:: Supplied material

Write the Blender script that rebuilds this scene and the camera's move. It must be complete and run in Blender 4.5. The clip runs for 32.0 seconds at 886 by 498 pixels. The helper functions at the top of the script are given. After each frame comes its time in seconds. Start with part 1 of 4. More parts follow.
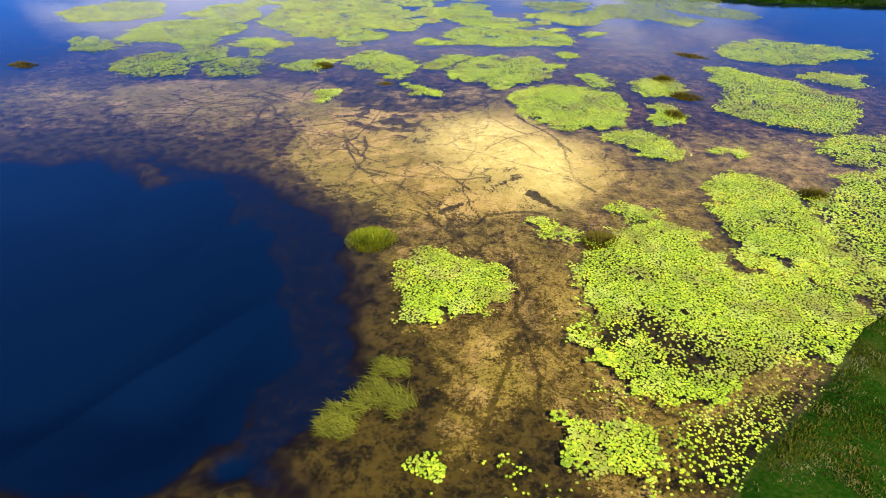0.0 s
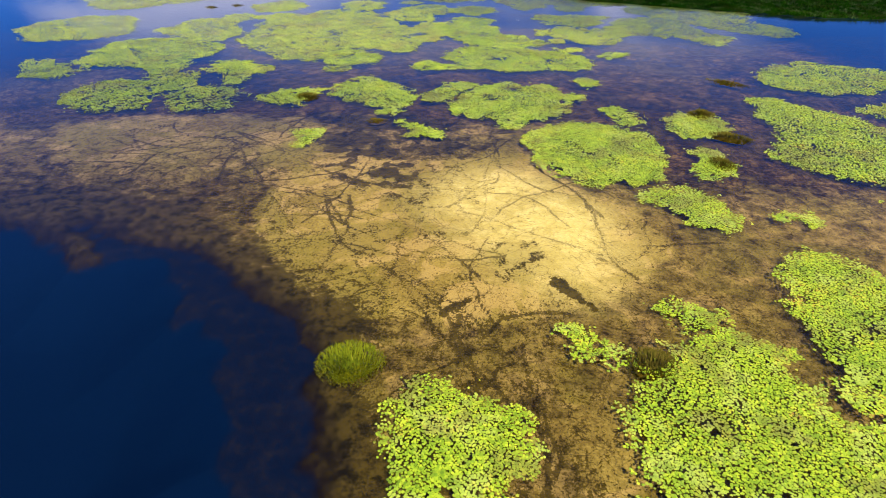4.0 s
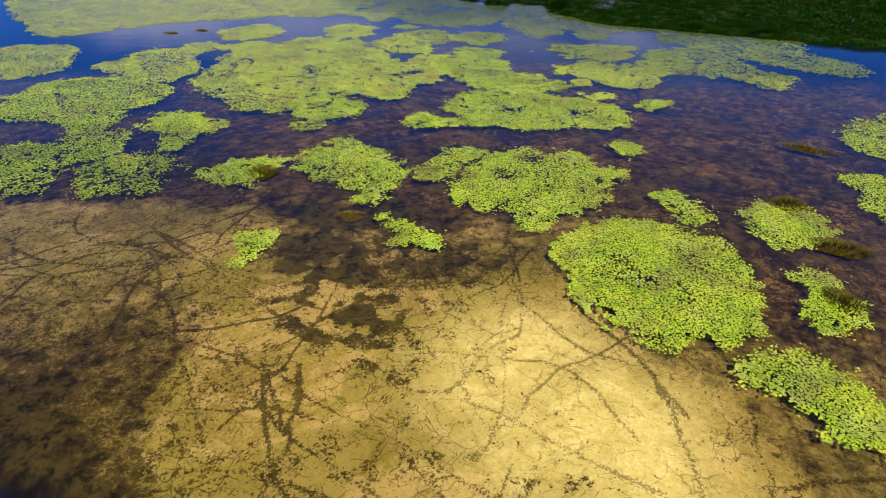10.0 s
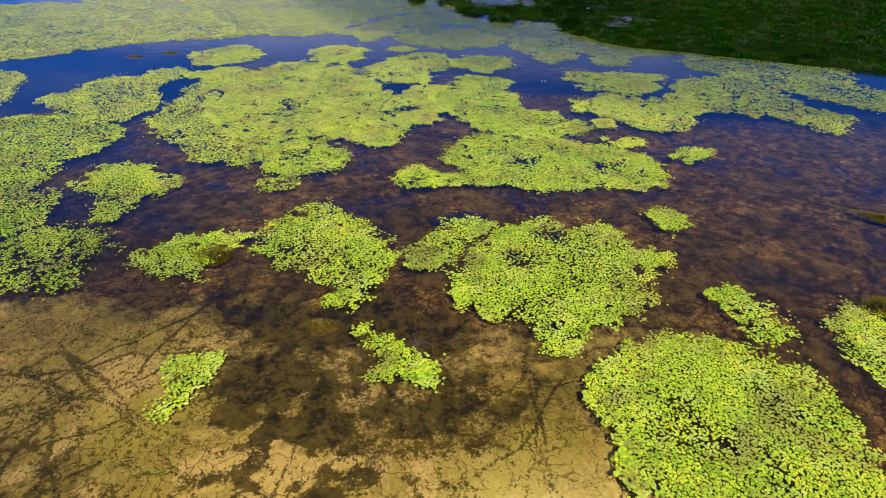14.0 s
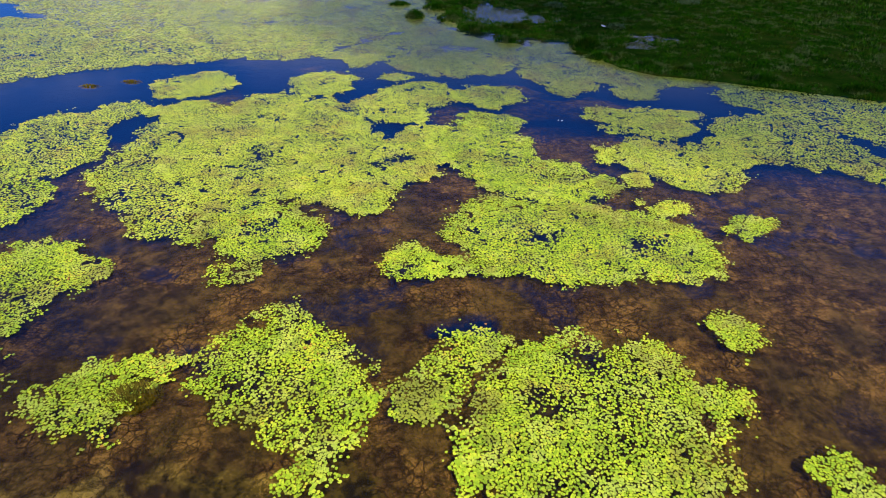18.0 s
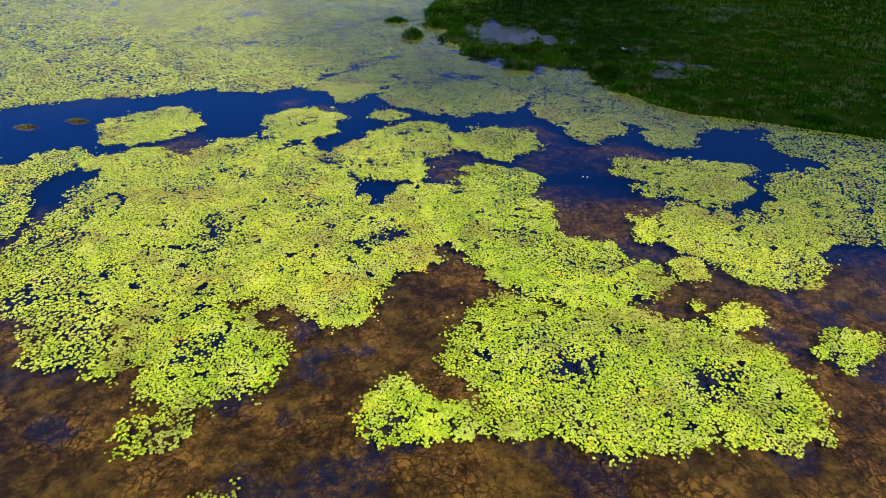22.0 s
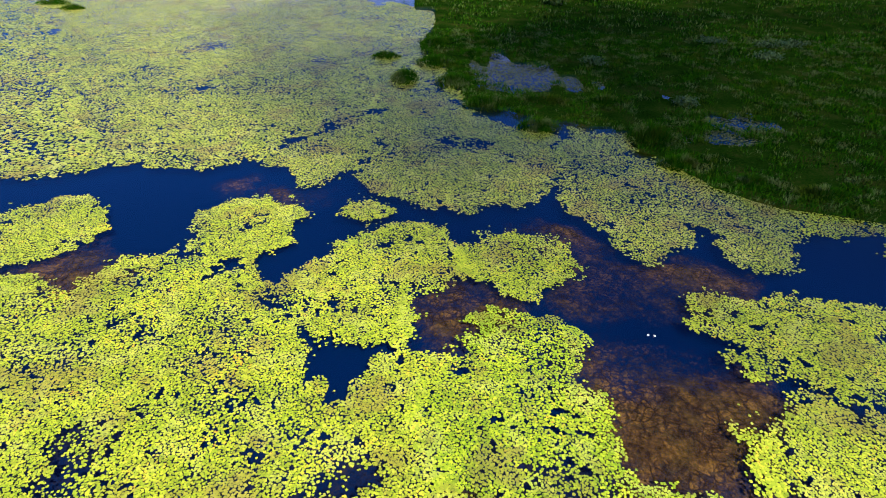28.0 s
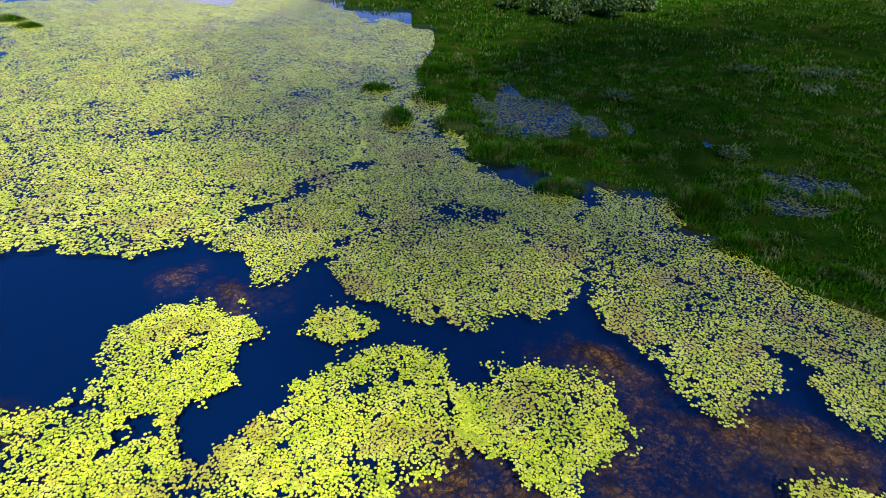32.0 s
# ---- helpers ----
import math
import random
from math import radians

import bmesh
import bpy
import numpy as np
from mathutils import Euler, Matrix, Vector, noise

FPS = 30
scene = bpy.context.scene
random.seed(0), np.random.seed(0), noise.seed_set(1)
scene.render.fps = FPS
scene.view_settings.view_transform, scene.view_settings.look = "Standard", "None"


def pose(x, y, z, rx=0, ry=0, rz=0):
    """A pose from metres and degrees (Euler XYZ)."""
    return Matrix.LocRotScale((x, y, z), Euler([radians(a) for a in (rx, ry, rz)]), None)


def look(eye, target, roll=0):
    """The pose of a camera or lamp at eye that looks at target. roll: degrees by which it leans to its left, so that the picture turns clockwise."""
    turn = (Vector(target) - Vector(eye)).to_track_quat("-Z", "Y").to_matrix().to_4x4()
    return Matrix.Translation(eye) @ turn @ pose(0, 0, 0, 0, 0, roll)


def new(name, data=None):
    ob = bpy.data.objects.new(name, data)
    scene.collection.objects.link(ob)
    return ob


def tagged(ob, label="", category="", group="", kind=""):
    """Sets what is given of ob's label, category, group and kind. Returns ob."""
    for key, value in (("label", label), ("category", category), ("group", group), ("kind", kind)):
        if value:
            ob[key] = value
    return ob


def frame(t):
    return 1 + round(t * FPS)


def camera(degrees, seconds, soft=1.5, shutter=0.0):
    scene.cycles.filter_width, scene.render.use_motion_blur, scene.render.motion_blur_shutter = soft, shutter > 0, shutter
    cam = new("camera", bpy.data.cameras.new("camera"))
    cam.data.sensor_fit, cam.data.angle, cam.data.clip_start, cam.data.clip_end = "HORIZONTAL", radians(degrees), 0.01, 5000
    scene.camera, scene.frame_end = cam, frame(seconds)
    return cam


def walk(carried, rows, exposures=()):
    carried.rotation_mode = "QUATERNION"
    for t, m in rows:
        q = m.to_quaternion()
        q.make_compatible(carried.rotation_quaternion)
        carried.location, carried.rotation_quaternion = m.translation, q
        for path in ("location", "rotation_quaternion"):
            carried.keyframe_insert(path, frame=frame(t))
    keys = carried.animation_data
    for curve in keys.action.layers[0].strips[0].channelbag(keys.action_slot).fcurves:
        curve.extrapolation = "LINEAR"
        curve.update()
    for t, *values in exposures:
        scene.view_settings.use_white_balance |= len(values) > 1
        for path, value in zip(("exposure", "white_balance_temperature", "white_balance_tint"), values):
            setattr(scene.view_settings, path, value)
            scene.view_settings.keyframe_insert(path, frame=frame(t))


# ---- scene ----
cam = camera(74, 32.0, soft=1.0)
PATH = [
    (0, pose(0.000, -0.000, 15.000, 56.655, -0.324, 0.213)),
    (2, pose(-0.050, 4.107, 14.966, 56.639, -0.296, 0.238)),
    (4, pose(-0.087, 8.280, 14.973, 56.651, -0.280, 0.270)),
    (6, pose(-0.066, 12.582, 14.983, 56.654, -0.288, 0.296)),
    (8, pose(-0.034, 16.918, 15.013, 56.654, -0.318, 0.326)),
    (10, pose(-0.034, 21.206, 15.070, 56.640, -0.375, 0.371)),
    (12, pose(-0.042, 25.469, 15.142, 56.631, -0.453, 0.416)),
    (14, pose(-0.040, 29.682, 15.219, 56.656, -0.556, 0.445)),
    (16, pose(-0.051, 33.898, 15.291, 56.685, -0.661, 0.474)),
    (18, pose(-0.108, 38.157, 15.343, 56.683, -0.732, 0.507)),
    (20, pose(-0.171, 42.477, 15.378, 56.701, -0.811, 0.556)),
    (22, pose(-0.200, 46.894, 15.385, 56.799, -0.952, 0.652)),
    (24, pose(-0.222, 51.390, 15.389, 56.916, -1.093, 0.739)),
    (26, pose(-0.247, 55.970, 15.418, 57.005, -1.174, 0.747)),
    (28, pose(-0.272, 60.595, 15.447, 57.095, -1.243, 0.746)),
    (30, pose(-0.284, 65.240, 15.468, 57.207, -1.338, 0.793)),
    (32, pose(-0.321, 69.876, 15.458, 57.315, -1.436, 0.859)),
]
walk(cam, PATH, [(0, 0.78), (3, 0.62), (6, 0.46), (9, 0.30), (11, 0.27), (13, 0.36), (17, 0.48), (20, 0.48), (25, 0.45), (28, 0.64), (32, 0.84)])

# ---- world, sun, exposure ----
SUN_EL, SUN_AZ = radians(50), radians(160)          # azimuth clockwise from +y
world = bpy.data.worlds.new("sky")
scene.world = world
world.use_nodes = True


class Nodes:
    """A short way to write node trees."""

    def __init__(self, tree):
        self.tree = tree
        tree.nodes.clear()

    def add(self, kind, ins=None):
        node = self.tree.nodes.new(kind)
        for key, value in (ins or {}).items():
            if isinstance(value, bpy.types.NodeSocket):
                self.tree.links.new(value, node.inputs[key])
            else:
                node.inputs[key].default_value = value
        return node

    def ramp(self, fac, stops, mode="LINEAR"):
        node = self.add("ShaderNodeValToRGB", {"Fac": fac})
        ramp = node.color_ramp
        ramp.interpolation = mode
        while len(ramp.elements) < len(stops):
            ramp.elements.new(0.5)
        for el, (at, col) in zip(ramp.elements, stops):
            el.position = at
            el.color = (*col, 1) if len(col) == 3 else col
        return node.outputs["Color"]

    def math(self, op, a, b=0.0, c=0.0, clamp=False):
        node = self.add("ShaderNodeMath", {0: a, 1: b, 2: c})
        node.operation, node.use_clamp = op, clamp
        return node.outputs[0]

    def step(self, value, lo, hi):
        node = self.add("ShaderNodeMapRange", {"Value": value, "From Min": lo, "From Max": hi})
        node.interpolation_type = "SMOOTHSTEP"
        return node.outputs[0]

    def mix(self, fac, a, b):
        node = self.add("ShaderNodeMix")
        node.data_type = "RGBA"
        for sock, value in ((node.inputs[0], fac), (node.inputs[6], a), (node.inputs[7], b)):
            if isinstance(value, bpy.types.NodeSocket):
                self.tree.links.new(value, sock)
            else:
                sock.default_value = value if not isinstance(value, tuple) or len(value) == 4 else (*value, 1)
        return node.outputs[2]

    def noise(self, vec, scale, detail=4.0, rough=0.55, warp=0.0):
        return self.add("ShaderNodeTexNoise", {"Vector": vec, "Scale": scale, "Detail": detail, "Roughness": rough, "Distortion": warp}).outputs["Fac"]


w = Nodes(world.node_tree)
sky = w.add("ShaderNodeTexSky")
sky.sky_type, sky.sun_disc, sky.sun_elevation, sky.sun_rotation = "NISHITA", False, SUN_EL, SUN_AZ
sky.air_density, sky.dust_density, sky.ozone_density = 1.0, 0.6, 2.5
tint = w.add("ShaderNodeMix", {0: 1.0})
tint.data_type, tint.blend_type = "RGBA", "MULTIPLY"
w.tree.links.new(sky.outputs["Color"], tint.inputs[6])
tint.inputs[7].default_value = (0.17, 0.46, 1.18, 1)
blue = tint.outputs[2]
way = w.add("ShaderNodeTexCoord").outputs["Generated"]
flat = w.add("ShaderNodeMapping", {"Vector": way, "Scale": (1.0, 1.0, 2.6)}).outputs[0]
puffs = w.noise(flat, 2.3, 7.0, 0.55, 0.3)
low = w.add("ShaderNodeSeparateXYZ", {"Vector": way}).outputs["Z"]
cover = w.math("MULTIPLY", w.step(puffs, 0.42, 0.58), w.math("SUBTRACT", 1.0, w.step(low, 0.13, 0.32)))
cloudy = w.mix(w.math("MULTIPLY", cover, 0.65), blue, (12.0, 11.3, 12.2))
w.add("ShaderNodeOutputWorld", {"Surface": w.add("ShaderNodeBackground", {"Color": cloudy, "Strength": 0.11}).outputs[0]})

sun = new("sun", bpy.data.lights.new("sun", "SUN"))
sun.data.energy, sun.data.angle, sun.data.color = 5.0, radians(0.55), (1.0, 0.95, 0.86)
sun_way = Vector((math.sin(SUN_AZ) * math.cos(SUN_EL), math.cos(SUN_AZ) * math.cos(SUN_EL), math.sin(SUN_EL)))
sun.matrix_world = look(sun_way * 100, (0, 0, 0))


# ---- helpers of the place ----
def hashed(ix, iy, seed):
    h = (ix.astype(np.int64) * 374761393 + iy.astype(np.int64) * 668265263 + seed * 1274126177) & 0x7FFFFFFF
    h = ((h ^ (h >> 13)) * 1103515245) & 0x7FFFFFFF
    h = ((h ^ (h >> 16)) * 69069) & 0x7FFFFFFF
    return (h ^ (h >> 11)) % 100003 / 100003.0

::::

Task instructions: Transcribe nothing but the lines from the line with "curve.update()" through the line with "0.64), (32, 0.84)])", reproducing each exactly.

Final answer:
        curve.update()
    for t, *values in exposures:
        scene.view_settings.use_white_balance |= len(values) > 1
        for path, value in zip(("exposure", "white_balance_temperature", "white_balance_tint"), values):
            setattr(scene.view_settings, path, value)
            scene.view_settings.keyframe_insert(path, frame=frame(t))


# ---- scene ----
cam = camera(74, 32.0, soft=1.0)
PATH = [
    (0, pose(0.000, -0.000, 15.000, 56.655, -0.324, 0.213)),
    (2, pose(-0.050, 4.107, 14.966, 56.639, -0.296, 0.238)),
    (4, pose(-0.087, 8.280, 14.973, 56.651, -0.280, 0.270)),
    (6, pose(-0.066, 12.582, 14.983, 56.654, -0.288, 0.296)),
    (8, pose(-0.034, 16.918, 15.013, 56.654, -0.318, 0.326)),
    (10, pose(-0.034, 21.206, 15.070, 56.640, -0.375, 0.371)),
    (12, pose(-0.042, 25.469, 15.142, 56.631, -0.453, 0.416)),
    (14, pose(-0.040, 29.682, 15.219, 56.656, -0.556, 0.445)),
    (16, pose(-0.051, 33.898, 15.291, 56.685, -0.661, 0.474)),
    (18, pose(-0.108, 38.157, 15.343, 56.683, -0.732, 0.507)),
    (20, pose(-0.171, 42.477, 15.378, 56.701, -0.811, 0.556)),
    (22, pose(-0.200, 46.894, 15.385, 56.799, -0.952, 0.652)),
    (24, pose(-0.222, 51.390, 15.389, 56.916, -1.093, 0.739)),
    (26, pose(-0.247, 55.970, 15.418, 57.005, -1.174, 0.747)),
    (28, pose(-0.272, 60.595, 15.447, 57.095, -1.243, 0.746)),
    (30, pose(-0.284, 65.240, 15.468, 57.207, -1.338, 0.793)),
    (32, pose(-0.321, 69.876, 15.458, 57.315, -1.436, 0.859)),
]
walk(cam, PATH, [(0, 0.78), (3, 0.62), (6, 0.46), (9, 0.30), (11, 0.27), (13, 0.36), (17, 0.48), (20, 0.48), (25, 0.45), (28, 0.64), (32, 0.84)])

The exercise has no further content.